■ PROBLEM TO WORK ON ■
For this exercise, copy out each line of the material below that includes "with".

——————————

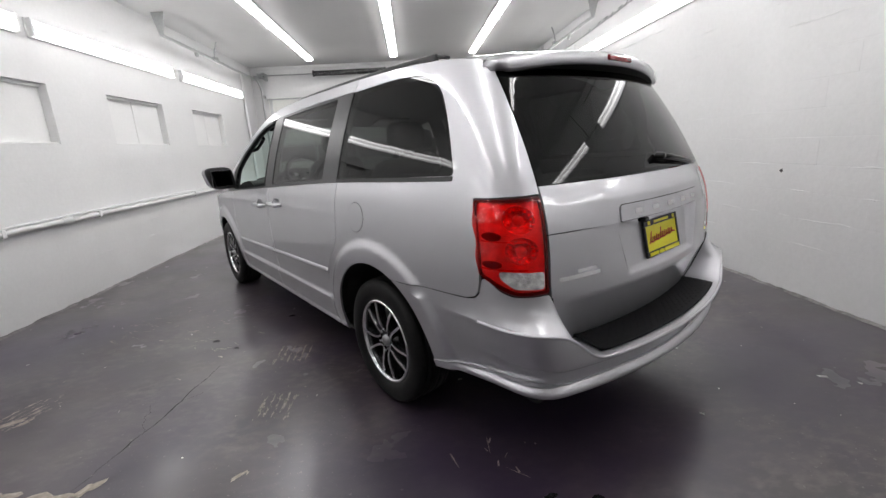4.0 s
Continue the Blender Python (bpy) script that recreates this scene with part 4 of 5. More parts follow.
lamp_skin = raised(S, lamp_swell)
for mirror in (False, True):
    edge = rounded([(0.727, 0.770), (0.727, 1.112)] + sides((0.472, 1.110), (0.462, 1.05), (0.428, 0.834)) + [(0.90, 0.788), (0.85, 0.771)], [0.012, 0.012, 0.015, 0.1, 0.02, 0.03, 0.03])
    wide = rounded([(0.724, 0.764), (0.724, 1.119)] + sides((0.478, 1.117), (0.466, 1.05), (0.424, 0.829)) + [(0.905, 0.781), (0.85, 0.764)], 0.012)
    lamp = panel("tail_lamp", edge, lamp_skin, RED_GLASS, van, gap=0.014, depth=0.0, mirror=mirror, label="glossy red tail lamp with a clear reversing section")
    panel("gasket", wide, raised(S, -0.038), BRAKE_RED, lamp, gap=0.03, depth=0, mirror=mirror)
    rim_hole = rounded([(0.733, 0.777), (0.733, 1.106)] + sides((0.466, 1.104), (0.456, 1.05), (0.438, 0.842)) + [(0.895, 0.795), (0.85, 0.778)], 0.014)
    panel("lamp_rim", wide, raised(S, -0.002), LAMP_RIM, lamp, holes=[rim_hole], gap=0.03, depth=0.02, mirror=mirror, label="dark rubber rim of the lamp")
    CENTRES = ((0.822, 1.043), (0.822, 0.930))
    bowls = [[(cu + 0.066 * math.cos(t), cz + 0.050 * math.sin(t)) for t in np.linspace(0, 2 * math.pi, 28, endpoint=False)] for cu, cz in CENTRES]
    inner_edge = rounded([(0.732, 0.775), (0.732, 1.108)] + sides((0.467, 1.106), (0.457, 1.05), (0.424, 0.838)) + [(0.90, 0.792), (0.85, 0.776)], 0.014)
    panel("inner_bezel", inner_edge, raised(S, -0.012), LAMP_SILVER, lamp, holes=bowls, gap=0.02, depth=0.010, mirror=mirror, label="satin inner bezel")
    for bowl, (cu, cz) in zip(bowls, CENTRES):
        cup = lambda u, z, cu=cu, cz=cz: -0.012 - 0.020 * max(0.0, 1 - ((u - cu) / 0.066) ** 2 - ((z - cz) / 0.050) ** 2)
        panel("reflector_bowl", bowl, raised(S, cup), LAMP_FACET, lamp, gap=0.012, depth=0, mirror=mirror, label="faceted reflector bowl")
        core = [(cu + 0.026 * math.cos(t), cz + 0.020 * math.sin(t)) for t in np.linspace(0, 2 * math.pi, 16, endpoint=False)]
        panel("bulb", core, raised(S, lambda u, z, cu=cu, cz=cz: -0.012 - 0.014 + 0.012 * max(0.0, 1 - ((u - cu) / 0.026) ** 2 - ((z - cz) / 0.020) ** 2)), LAMP_SILVER, lamp, gap=0.008, depth=0.008, mirror=mirror)
        for n in range(14):
            t = 2 * math.pi * n / 14
            du, dz = cu + 0.047 * math.cos(t), cz + 0.036 * math.sin(t)
            dot = [(du + 0.0055 * math.cos(q), dz + 0.0045 * math.sin(q)) for q in np.linspace(0, 2 * math.pi, 6, endpoint=False)]
            panel("diode", dot, raised(S, -0.0085), LAMP_RED_DEEP, lamp, gap=0.02, depth=0.008, mirror=mirror)
    # dark ellipses just under the lens, painting in the shade below each lobe
    for zb in (0.982, 0.884):
        shade_line = [(0.925 + 0.034 * math.cos(q), zb + 0.015 * math.sin(q)) for q in np.linspace(0, 2 * math.pi, 18, endpoint=False)]
        panel("side_pocket", shade_line, raised(S, lambda u, z: lamp_swell(u, z) - 0.004), BRAKE_RED, lamp, gap=0.015, depth=0.006, mirror=mirror, label="dark red ellipse standing in for the shade between the lobes")
    for zb in (0.963, 0.860):
        bar = rounded([(0.80, zb - 0.003), (0.80, zb + 0.003), (U(0.43, zb), zb + 0.003), (U(0.43, zb), zb - 0.003)], 0.002, 3)
        panel("divider", bar, raised(S, -0.010), LAMP_RED_DEEP, lamp, gap=0.02, depth=0.012, mirror=mirror)
    clear = rounded([(0.746, 0.788), (0.746, 0.853), (0.905, 0.860), (0.905, 0.832), (0.855, 0.796)], 0.014)
    panel("reversing_lens", clear, lamp_skin, LAMP_CLEAR, lamp, gap=0.012, depth=0.003, lift=0.002, mirror=mirror, label="clear faceted lens")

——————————

■ FINISHED EXERCISE ■
Continue the Blender Python (bpy) script that recreates this scene with part 4 of 5. More parts follow.
    lamp = panel("tail_lamp", edge, lamp_skin, RED_GLASS, van, gap=0.014, depth=0.0, mirror=mirror, label="glossy red tail lamp with a clear reversing section")